Les éléphants républicains se liguent contre Trump
Donald Trump vient de remporter la deuxième étape des primaires républicaines au New Hampshire. Mais son parti n’est pas du tout heureux de voir ce milliardaire excentrique mener la course.
Vingt-deux conservateurs et influents membres du Parti républicain ont sonné la revolte. Ils en ont assez de Donald Trump et de sa campagne populiste. Ils ont alors décidé de publier un manifeste pour dire aux militants que le magnat de l’immobilier ne défend absolument pas les couleurs de leur parti.

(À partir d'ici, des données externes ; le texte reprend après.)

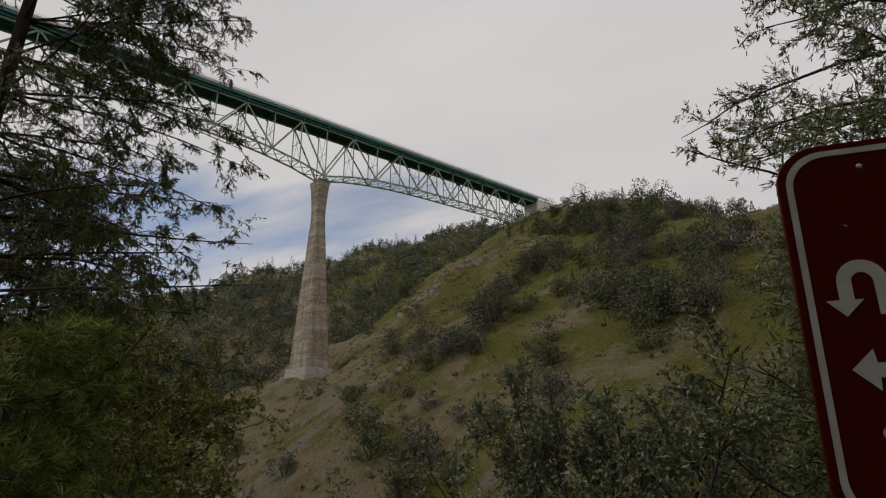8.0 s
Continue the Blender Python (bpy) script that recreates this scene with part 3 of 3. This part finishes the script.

«Against Trump» (« contre Trump ») est le titre du texte que le magazine conservateur National Review (une référence pour les partisans de ce parti) a publié pour amorcer une campagne contre celui que les signataires qualifient d’usurpateur du parti républicain. La fronde est menée par le rédacteur en chef de la publication, Rich Lowry. «Trump est un opportuniste politique sans ancrage philosophique qui détruira le large consensus idéologique conservateur au sein du Parti républicain en faveur d’un populisme débridé avec des sous-entendus d’homme fort», a-t-il écrit.
L’éditorialiste et essayiste Glenn Beck qui s’est fait une réputation d’ultraconservateur sur la chaîne Fox News trouve lui-même que le milliardaire va trop loin dans ses excès et trace un boulevard pour l’élection à la Maison blanche du candidat ou de la candidate démocrate. « Si Donald Trump remporte l’investiture républicaine, il n’y aura une fois de plus aucune opposition à un gouvernement en constante expansion. Il s’agit d’une crise de conservatisme », a-t-il observé.
Le directeur du Think Thank Media Research Center, soutien du candidat Ted Cruz, interpelle directement les électeurs et les conseille de soutenir « un candidat qui marche avec nous.» Son collègue R. R. Reno de First Things renchérit : « Ses déclarations publiques au cours des dernières décennies ne donnent aucune preuve cohérente de sa vision politique.» Ils sont nombreux à souligner que Donald Trump n’a adhéré que tardivement aux idées conservatrices. Ils pointent du doigt ses prises de positions antérieures pour l’avortement, la hausse des impôts pour les riches et le contrôle des armes à feu. Ces sont-là des péchés capitaux pour les gardiens du temple conservateur américain.
Des railleries et des renforts
Donald Trump a réagi sur Twitter juste après la publication du manifeste en se moquant de l’état actuel du magazine. Pour lui, National Review est une publication « mourante » et que ce manifeste ferait « honte » à son fondateur William F. Buckley.
Pour défier ses camarades contestataires, Donald Trump n’a pas hésité à proférer de propos de plus en plus vulgaires. « Je pourrais abattre quelqu’un et resterais toujours populaire », a-t-il asséné avant de répéter qu’il s’est engagé dans cette campagne pour appliquer des recettes politiques que personne n’a osé faire avant lui. Les mesures urgentes qu’il prendrait en arrivant à la Maison blanche seraient l’expulsion du pays de tous les réfugiés syriens, ficher chacun des citoyens musulmans et chasser des Etats-Unis les 11 millions d’immigrants illégaux.
Il est persuadé d’avoir raison depuis que quelques grosses pointures du Grand Old Party (GOP, nom populaire du parti républicain) viennent grossir les rangs de ses supporters. C’est le cas de Sarah Palin, la mascotte de la branche extrémiste du GOP, le Tea Party. Un renfort qui tombe à pic pour Donald Trump qui veut démarrer par une victoire la série des primaires et caucus. Or, l’Etat d’Iowa qui inaugure cette course électorale le 1er février ne lui est pas favorable. Les sondages le place au coude-à-coude avec son rival texan Ted Cruz. Sarah Palin contrôle un réseau assez développé de partisans du Tea Party dans cet Etat rural qui était jadis le bastion des évangélistes proches du camp Cruz.
La panique règne dans l’establishment républicain qui constate que milliardaire n’est aucunement bousculé par les critiques. Au contraire, la fronde de ses camarades de parti le galvanise et le propulse encore plus haut dans les sondages.
Nate Silver, le statisticien qui s’est rendu célèbre en 2012 en prédisant avec précision la réélection de Barack Obama, pense que les chances de Donald Trump de gagner l’investiture républicaine sont réelles. Beaucoup d’autres spécialistes vont dans le même sens. Le chroniqueur Paul Krugman du New York Times conclut que c’est le résultat des dérives du GOP. Le parti a semé de façon intensive les graines de l’extrémisme depuis des années. Donald Trump est arrivé au bon moment et a eu l’intelligence de se munir du bon outil pour ramasser les fruits.